The use of official EU languages when communicating with the public - Practical recommendations for the EU administration
Correspondence - Date Thursday | 02 July 2020
Case SI/98/2018/DDJ - Opened on Monday | 23 July 2018 - Decision on Thursday | 26 March 2020 - Institution concerned European Commission
These practical recommendations serve to guide the EU administration on the use of the 24 official EU languages when communicating with the public. They result from a public consultation carried out by the European Ombudsman and reflect comments received from EU institutions, bodies, offices and agencies on a draft of the recommendations.
Each EU institution, body, office and agency should:
1. Establish a clear policy on the use of official EU languages, setting out which languages are used in which type of situation (for example, in public consultations, administrative procedures, press relations, or the use of social media).
2. Publish this policy on its website in all official languages in an easily accessible format.
3. See to it that the policy is complied with and applied consistently throughout the organisation, for example, by assigning this task to a unit or team, creating a designated ‘language officer’ or through a dedicated section in the annual report.
4. Ensure that any restrictions on the use of official languages are objective, proportionate and transparent. Language restrictions should not be imposed exclusively due to cost or time issues, but primarily following an assessment of the impact and relevance of the information for specific stakeholder groups and the public.
5. Publish summaries of key issues in all or as many official languages as possible, if language restrictions are applied.
6. Make available in all official languages those parts of its websites that are of particular interest to the public.

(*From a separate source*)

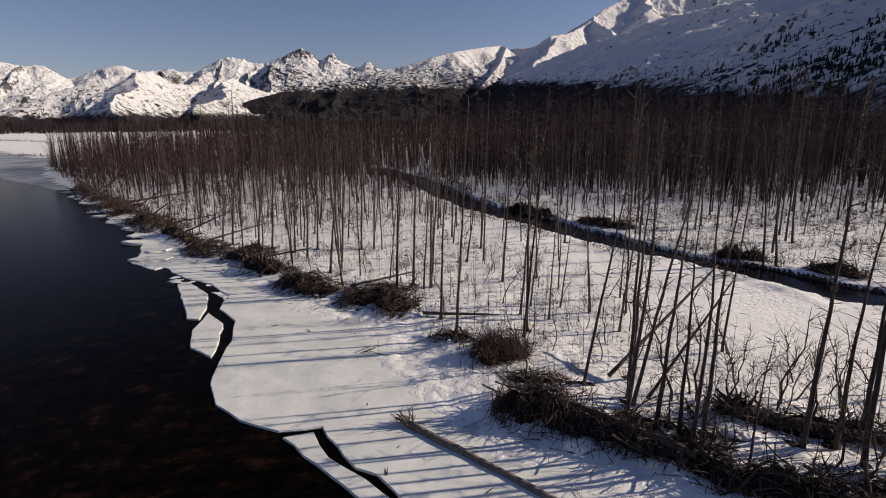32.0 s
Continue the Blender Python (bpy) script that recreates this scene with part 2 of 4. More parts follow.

This should include, at least, the homepage and pages giving information about its role and contact details.
7. Ensure that citizens, who write to the EU administration in the official language of their choice, receive a reply in the same language within a reasonable time frame.
8. Aim to make public consultations available in all official languages at the beginning of the consultation process. If it is not possible to publish all consultation documents in all official languages, make clear that contributions are accepted in all official languages.
9. Pool translation resources, where possible, to reduce costs and ensure that citizens receive more information in more languages.
10. Make maximum use of all available translation tools and technologies.